In past decades, it was considered the norm to complete your education and then pursue a single profession but in today’s financial landscape it is not as promising.
For a number of lecturers, having only one job is not enough to meet the expenses of the rising cost of living. CSUB lecturer and Chair of the Anthropology department, Natalie Thompson, currently teaches full-time on campus, part-time at Porterville Community College, and at one point also worked in retail simultaneously to sustain her income.
Thompson said that she is concerned about how there are no longer having the social safety nets available that we’ve paid into, as well as lacking the time and energy required for community-building. The ability to balance everything can definitely take a toll when you value the quality of your output.
“I have to juggle being able to pay my bills and provide a quality of education to my students that not only meets institutional standards, but a standard I’ve set for myself,” said Thompson.
Being able to maintain those standards can be difficult to do when budget cuts are being made, resulting in staff and faculty being let go of jobs. Therefore, instructors are expected to spread themselves even more thin.
Dirk Horn, political science lecturer, feels the pressure of having multiple jobs at different universities just to make ends meet. He teaches full-time on campus and part-time on the Bakersfield College campus. He has also had positions at Taft and Ventura colleges.

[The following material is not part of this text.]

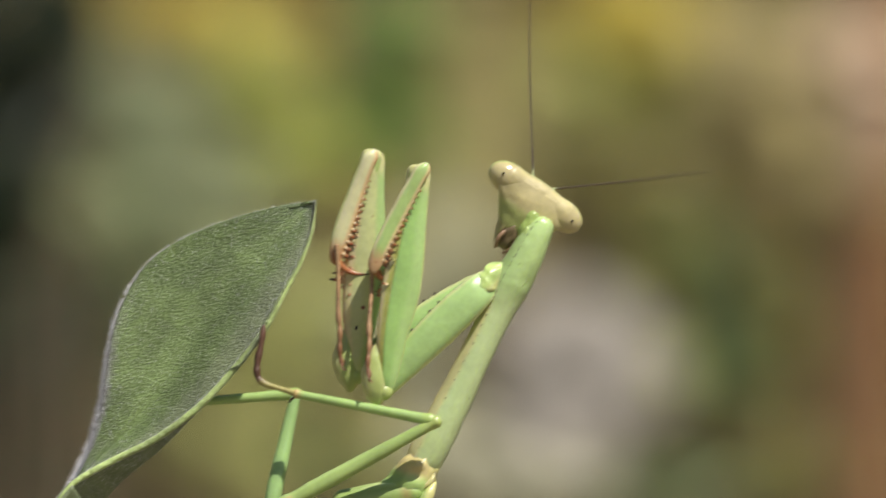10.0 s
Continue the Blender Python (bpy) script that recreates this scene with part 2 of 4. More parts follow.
def tube(points, radii, steps=24, ring=10, bm=None):
    """A round tapering rod through points (x, y, z)."""
    bm = bm or bmesh.new()
    rings, up = [], Vector((0.13, 1, 0.07)).normalized()
    for k in range(steps + 1):
        u = k / steps
        p = spline(points, u)
        way = (spline(points, min(u + 0.01, 1)) - spline(points, max(u - 0.01, 0))).normalized()
        side = way.cross(up).normalized()
        top = side.cross(way)
        r = spline([(v, 0, 0) for v in radii], u)[0]
        rings.append([bm.verts.new((p + (side * math.cos(2 * math.pi * i / ring) + top * math.sin(2 * math.pi * i / ring)) * max(r, 0.003)) * MM) for i in range(ring)])
    for a, b in zip(rings, rings[1:]):
        for i in range(ring):
            bm.faces.new((a[i], a[(i + 1) % ring], b[(i + 1) % ring], b[i]))
    bm.faces.new(rings[0][::-1]), bm.faces.new(rings[-1])
    return shade(bm)


def ball(bm, centre, radii, u=20, v=14):
    made = bmesh.ops.create_uvsphere(bm, u_segments=u, v_segments=v, radius=1.0)["verts"]
    for w in made:
        w.co = Vector([(c + r * q) * MM for c, r, q in zip(centre, radii, w.co)])
    return bm


def spike_mesh(name, length, width, material, bend=0.12):
    """A slightly curved thorn along x."""
    return mesh_of(name, tube([(-0.08, 0, 0), (length * 0.4, 0, 0), (length * 0.75, 0, bend * length * 0.4), (length, 0, bend * length)], [width, width * 0.8, width * 0.45, 0.01], 6, 7), material)


# ---- the leafy sprig ----
LEAF_LEFT = [(-28.88, -21.36), (-26.24, -17.8), (-24.64, -15.88), (-23.12, -12.84), (-22.24, -9.64), (-21.76, -6.16), (-20.96, -2.96), (-19.28, 0.04), (-16.72, 2), (-13.36, 3.4), (-9.76, 4.4), (-7.12, 4.76)]
LEAF_RIGHT = [(-28.72, -21.56), (-25.92, -17.56), (-24.16, -15.24), (-21.76, -13.76), (-18.36, -12.04), (-15.28, -9.72), (-12.88, -7.16), (-10.8, -4.44), (-9.36, -1.8), (-8.16, 0.52), (-7.36, 2.76), (-7.12, 4.76)]
UNDER = [4.0, 3.6, 2.8, 1.7, 0.8, 0.2, 0.0, 0.0, 0.0, 0.0, 0.0, 0.0]
CURL = [0.4, 0.6, 0.8, 1.0, 1.0, 0.8, 0.4, 0.15, 0.1, 0.1, 0.05, 0.0]


def leaf_point(u, v):
    """v: 0 left margin, 1 right margin; past these the blade turns back under itself."""
    a, b = spline(LEAF_LEFT, u), spline(LEAF_RIGHT, u)
    k = min(max(v, 0), 1)
    x, z = a.lerp(b, k)
    y = -0.3 + 0.32 * math.sin(math.pi * k) * math.sin(math.pi * min(u * 1.05, 1)) - 0.5 * k * (1 - 0.6 * u) * min(1, (1 - u) * 2.5)
    y += (0.05 * math.sin(9 * u + 7 * k) + 0.03 * math.sin(23 * u - 11 * k)) * min(1, (1 - u) * 2.5) + 0.10 * (z + 4)
    rib = abs(k - 0.55 - 0.1 * u)
    y += 0.22 * math.exp(-(rib * 16) ** 2) * (1 - u)
    if v > 1:
        w = spline([(q, 0, 0) for q in UNDER], u)[0] * (v - 1) / 0.35
        x, z, y = x + 0.45 * w, z - 0.90 * w, y + 0.95 * w
    if v < 0:
        w = spline([(q, 0, 0) for q in CURL], u)[0] * (-v) / 0.2
        x, z, y = x - 0.30 * w, z - 0.05 * w, y + 1.1 * w
    rag = 0.05 * noise.noise((u * 60, v * 3, 1.7)) + 0.05 * noise.noise((u * 22, v * 3, 4.1))
    edge = max(0, abs(v - 0.5) * 2 - 0.8)
    return Vector((x + rag * edge * 2, y, z + rag * edge * 2))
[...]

“It’s not just the students that are juggling a whole bunch, right? We’re all being asked to do more with less. And unfortunately, with the budget looking like it is in the next couple years, we’re gonna be asked to do even more with even less,” said Horn.
Taking on part-time roles is also fraught with uncertainty, as Horn said how part-time faculty are often given their classes just a week or two before the start of the semester. Sometimes the professors don’t know what they will be teaching, or if there are enough students to keep the class open. Those factors all weigh in when it comes to determining your income for the year ahead, and not having that security of knowing for sure can be unsettling.
Not all faculty have the same experiences though. Full-time Cal State Bakersfield communications lecturer Joe Ren also maintains more than one role, but his second profession is an organization he co-founded in 2014 to help young artists, called Expose Art. Ren has only been in California two years now, and suggests maybe he hasn’t faced the pressures of the cost of living here fully yet. He manages his work-life balance, and said that he feels lucky to still find time to pursue his passions.
“What is fortunate for me is that I don’t find the balance, it feels like the balance finds me,” says Ren.
While everyone is going to experience a varied workload in their lives and for some it may be easier to manage, there is a clearly an economic downturn—at the very least in the state of California, where enough faculty felt moved to protest against their current wages.
Following the California Faculty Association strike that occurred at the beginning of spring semester 2024, where faculty, staff, students and supporters were on the picketing line for the first day, a tentative agreement was reached. However, that agreement only guaranteed a 5 percent general salary increase for all faculty, and how much of an impact can that 5 percent make as the cost-of-living climbs concurrently? Some may feel the increase is only a mere dent in the expense of surviving the economic plight we are currently faced with.